Он уже все яблони полил (ведер пятьдесят перетаскал), а тревожное волнение не унял; то и дело оно повторялось во всей своей мучительности.

Спасительно вспомнился адонизид. Мать пила, когда сердце колотилось как угорелое. Она капала адонизид в граненую рюмку, разводила чаем из термоса. Чая не было, да и было не до того, чтобы разводить лекарство: казалось, еще минута — и он упадет замертво.

Выдернул пробку из пузырька. Не удержал в пальцах, улетела под кровать.

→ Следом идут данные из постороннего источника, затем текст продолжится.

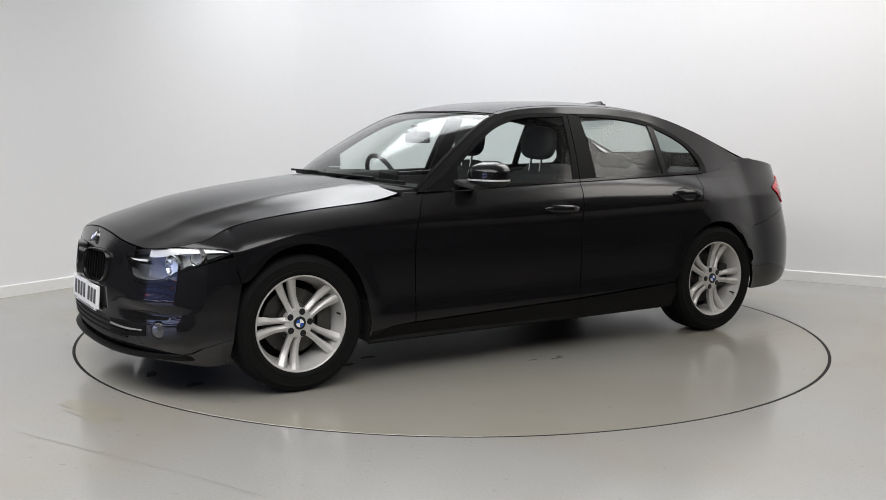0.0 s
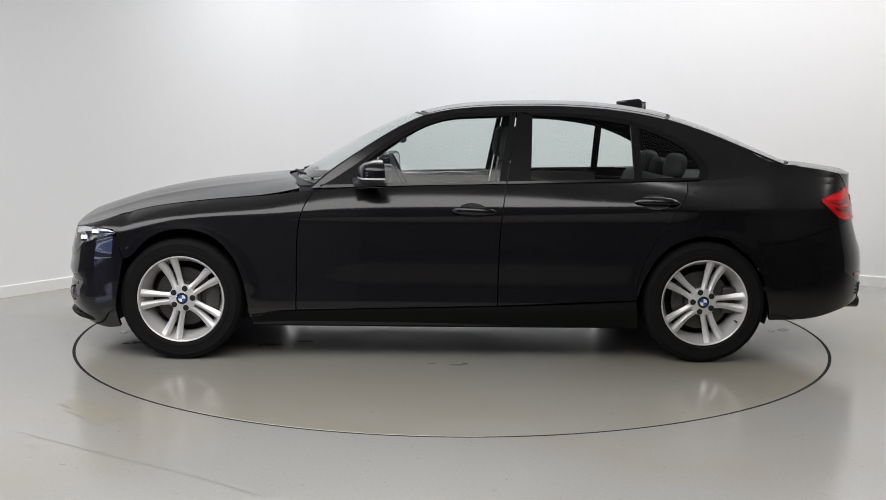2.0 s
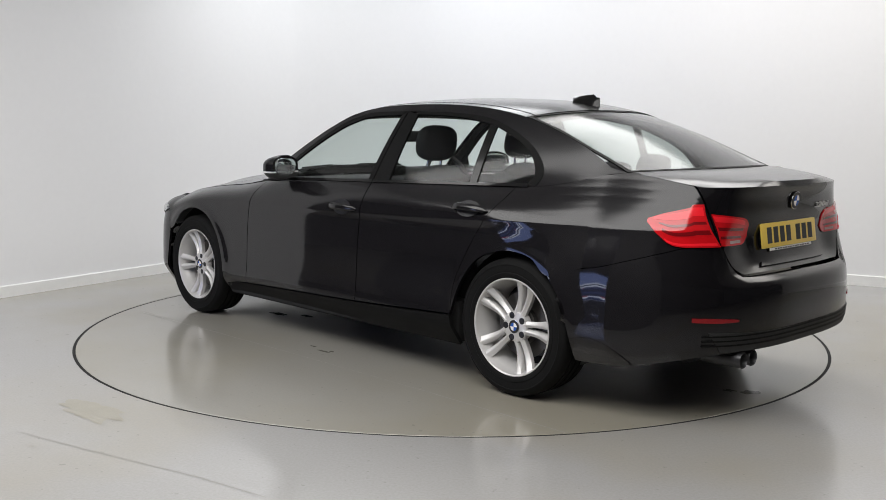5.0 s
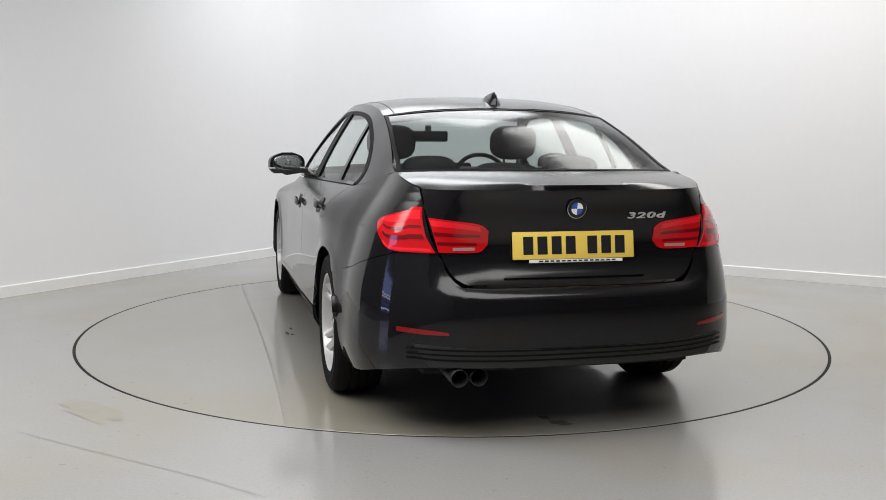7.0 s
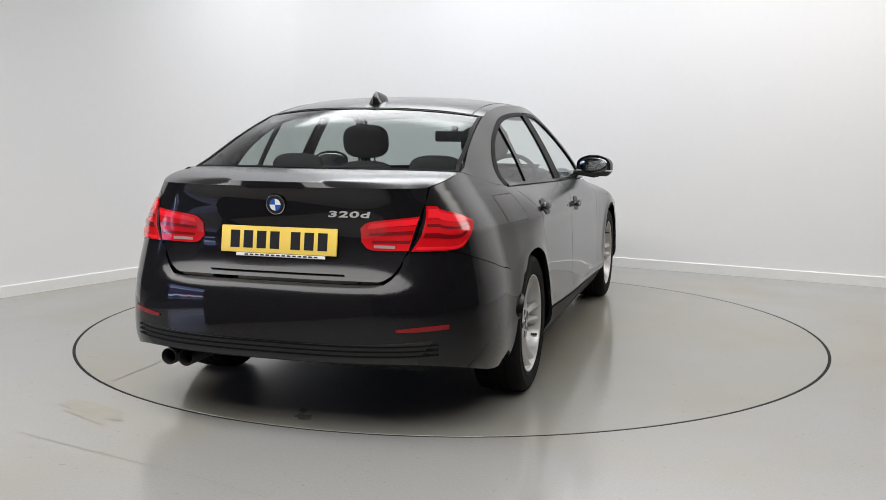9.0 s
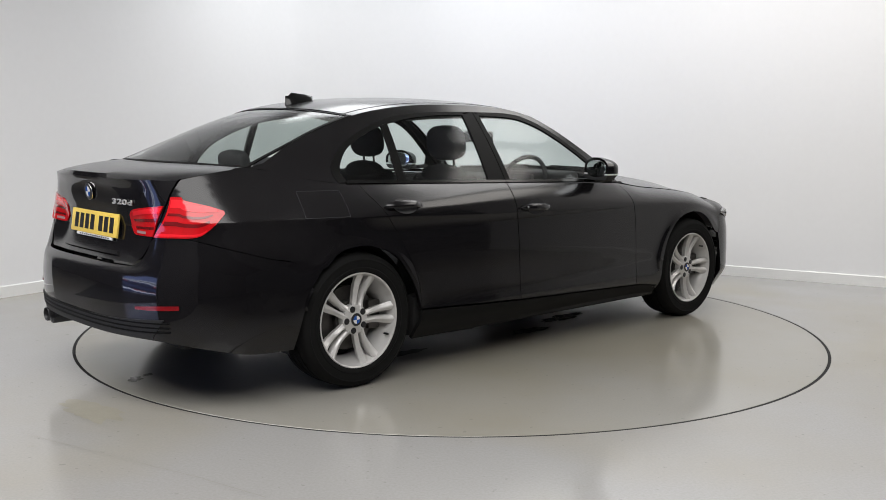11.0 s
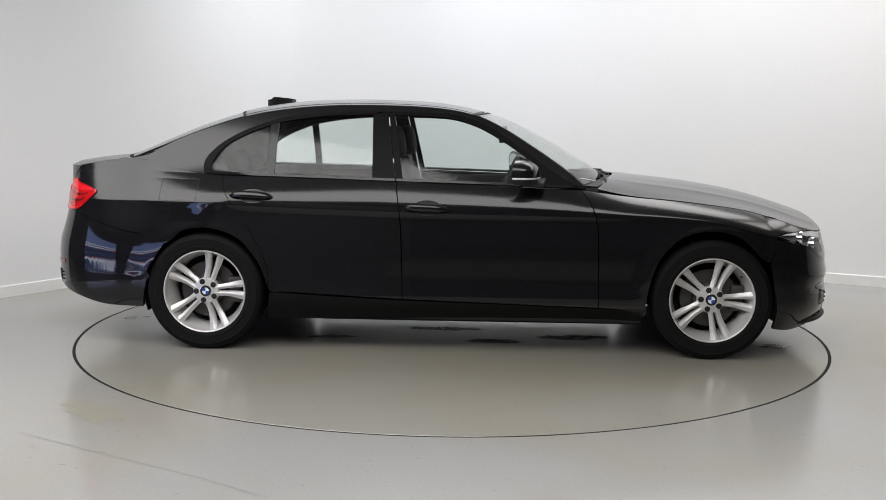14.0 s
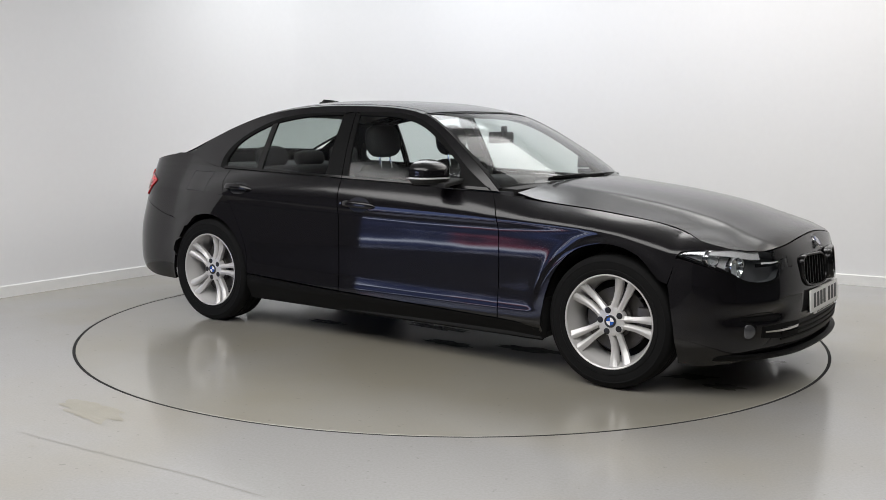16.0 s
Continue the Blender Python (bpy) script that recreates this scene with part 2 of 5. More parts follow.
def skin(name, net, mat, parent, label="", gap=0.003, depth=0.018, outward=None, sharp=40):
    """A sheet over a net of points in the car's space, with its rim turned in."""
    P = np.array(net, float)
    nu, nv = P.shape[:2]
    if gap:
        Q = P.copy()
        for (e, i) in ((np.s_[0, :], np.s_[1, :]), (np.s_[-1, :], np.s_[-2, :]), (np.s_[:, 0], np.s_[:, 1]), (np.s_[:, -1], np.s_[:, -2])):
            dv = P[i] - P[e]
            ln = np.linalg.norm(dv, axis=-1, keepdims=True) + 1e-9
            Q[e] += dv / ln * np.minimum(gap, ln * 0.5)
        P = Q
    du, dv = np.gradient(P, axis=0), np.gradient(P, axis=1)
    N = np.cross(du, dv)
    N /= np.linalg.norm(N, axis=-1, keepdims=True) + 1e-12
    ref = P - CENTRE if outward is None else np.broadcast_to(np.array(outward, float), P.shape)
    flip = (N * ref).sum() < 0
    if flip:
        N = -N
    verts = [tuple(p) for p in P.reshape(-1, 3)]
    faces = []
    for i in range(nu - 1):
        for j in range(nv - 1):
            f = (i * nv + j, (i + 1) * nv + j, (i + 1) * nv + j + 1, i * nv + j + 1)
            faces.append(f[::-1] if flip else f)
    if depth:
        rim = [(i, 0) for i in range(nu)] + [(nu - 1, j) for j in range(1, nv)] + [(i, nv - 1) for i in range(nu - 2, -1, -1)] + [(0, j) for j in range(nv - 2, 0, -1)]
        base = len(verts)
        for i, j in rim:
            verts.append(tuple(P[i, j] - N[i, j] * depth))
        k = len(rim)
        for a in range(k):
            b = (a + 1) % k
            f = (rim[a][0] * nv + rim[a][1], base + a, base + b, rim[b][0] * nv + rim[b][1])
            faces.append(f[::-1] if flip else f)
    ob = mesh_object(name, [Vector(v) + CAR_SHIFT for v in verts], faces, mat, sharp=sharp)
    return under(ob, parent, label)


# ---- room ----
def plan_path():
    """The two walls in plan, with a rounded corner between them."""
    corner = Vector((-1.13, 4.18))
    d1, d2 = Vector((-0.536, -0.844)).normalized(), Vector((0.883, -0.470)).normalized()
    half = math.acos(d1.dot(d2)) / 2
    rad = 0.9
    back = rad / math.tan(half)
    mid = corner + (d1 + d2).normalized() * (rad / math.sin(half))
    a, b = corner + d1 * back, corner + d2 * back
    pts = [corner + d1 * 5.0, a]
    a0, a1 = math.atan2(a.y - mid.y, a.x - mid.x), math.atan2(b.y - mid.y, b.x - mid.x)
    while a1 > a0:
        a1 -= 2 * math.pi
    for i in range(1, 24):
        an = a0 + (a1 - a0) * i / 24
        pts.append(mid + rad * Vector((math.cos(an), math.sin(an))))
    pts += [b, corner + d2 * 11.0]
    return pts


def sweep_wall(name, pts, z0, z1, inner, outer, mat, z_top_bevel=0.0):
    """A wall of real thickness along pts; inner and outer are offsets away from the room."""
    verts, faces = [], []
    n = len(pts)
    for i, p in enumerate(pts):
        d = (pts[min(i + 1, n - 1)] - pts[max(i - 1, 0)]).normalized()
        out = Vector((-d.y, d.x))
        for off, z in ((inner, z0), (inner, z1 - z_top_bevel), (inner + z_top_bevel, z1), (outer, z1), (outer, z0)):
            q = p + out * off
            verts.append((q.x, q.y, z))
    for i in range(n - 1):
        for j in range(5):
            a, b = i * 5 + j, i * 5 + (j + 1) % 5
            faces.append((a, a + 5, b + 5, b))
    faces += [(0, 1, 2, 3, 4), tuple(range(n * 5 - 1, n * 5 - 6, -1))]
    return mesh_object(name, verts, faces, mat, sharp=30)


PLAN = plan_path()
tagged(sweep_wall("wall_studio", PLAN, 0.0, CEILING, 0.0, 0.15, M_WALL), "white painted studio wall with a rounded corner", "wall", kind="structure")
tagged(sweep_wall("baseboard", PLAN, 0.0, 0.085, -0.016, -0.001, M_SKIRT, 0.006), "white painted skirting board along the studio wall", "skirting", kind="structure")
RADIUS = 2.254


def floor_sheet():
    """The floor round the turntable's pit, with the pit's rim."""
    n = 160
    verts, faces = [], []
    for r, z in ((RADIUS + 0.004, -0.12), (RADIUS + 0.004, -0.002), (RADIUS + 0.006, 0.0), (3.2, 0.0), (5.5, 0.0), (18.0, 0.0)):
        for i in range(n):
            a = 2 * math.pi * i / n
            verts.append((r * math.cos(a), r * math.sin(a), z))
    for k in range(5):
        for i in range(n):
            j = (i + 1) % n
            faces.append((k * n + i, (k + 1) * n + i, (k + 1) * n + j, k * n + j))
    return mesh_object("floor", verts, faces, M_FLOOR)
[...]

Обожгло адонизидом язык и нёбо.

Покамест доставал с чердака секатор и точил его (только бы оторваться от сердца), почувствовал облегчение, потихоньку ступая, вышел на крыльцо. Хотя теперь он весь был обращен к сердцу, страха не испытывал: тревога отступила, совсем не ощущал пульсацию.

Снова возник в саду Рямовых голос Полины, она повторяла с дерзко неуступчивой нотой слова прежней песни:

Тогда би-жать я с ним решилась,
Забыв о клятве роковой, —

будто и впрямь собиралась куда-то уехать, бросить мужа Григория, широкого, приземистого, кроткого.

Едва Полина сказала самой себе:

— Оюшки, оюшки, ох и муторно, муторно! — Андрюша подумал, что был жесток с нею и что, вероятно, его подозрение такой же внезапный выбрык нервов, как и только что отступившая тревога.

Остановясь перед стеной смородинника, Андрюша отщелкнул секатором кем-то сломленную, засыхающую ветку. На звук секатора рванулся с дороги отцовский басок:

— Андрей, ты здесь?

— В Кении на бегемотов охочусь.

— Ишь, субчик, — оттуда же презрительно сказала Люська.

Показным голосом отец одернул ее:

— Субчиком могу я называть. Провинился утром он не перед тобой. Я, верно, зла не коплю. Курфюрст с ним! — и закричал: — Сынок, редисочки! — и, не надеясь, что Андрюша подчинится, прибавил: — Твой защитник лучку-редисочки захотел.

Никандр Иванович и Люська зашли в будку. Иван присоединился к Андрюше. Он сел на корточки возле грядки, поймал ботву редиски плоскими, с заусеницами вокруг ногтей пальцами.

— Чего ты с ним утром? От меня почему-то скрывает? Люське все шептал.

— Скрывать будет и ей накажет. Дверь со склада за маяком велит принести.

— И что?

— Ясно, по-моему.

— Молоток.

— Когда-нибудь, может быть, буду.

— Ты и сегодня парень не промах.

— Сдамся.

— Не смей.

— Знаешь, как он давит на психику?

— На меня никогда не давил.

— Легко понять. Ради Люськи. Так давит… Асфальтовый каток по мне проехал — вот как чувствую.

— Под давлением уголь превращается в алмаз.

— То камень.

— Живое сопротивляется.

— Ему посопротивляешься: заводская хватка.

— В смысле крепости?

— Коленом не то что на грудь — на яблочко.

— Андрюхинд, душиловка черт-те с каких пор ведется. От характера зависит.

— Характер создается.

— Ты меня в дебри не заводи. Возвращаюсь к главному: сопротивляйся. Я с ним поговорю, ибо нельзя обкрадывать государство. Вообще плохое дело получается. — Иван вздохнул и поднялся. — Разрешаешь?

— Попробуй.

— Не наврежу?

— То и требуется.

Пока Андрюша рвал стрелки лука, он не переставал видеть добрые, янтарного цвета глаза Ивана, расщелинки между верхними зубами, придающие его лицу наивное выражение.

Никандр Иванович разливал водку. Едва она выплескивалась в стакан, в горлышке вздувался пузырь, пролетал внутри бутылки и лопался, ударившись о донышко.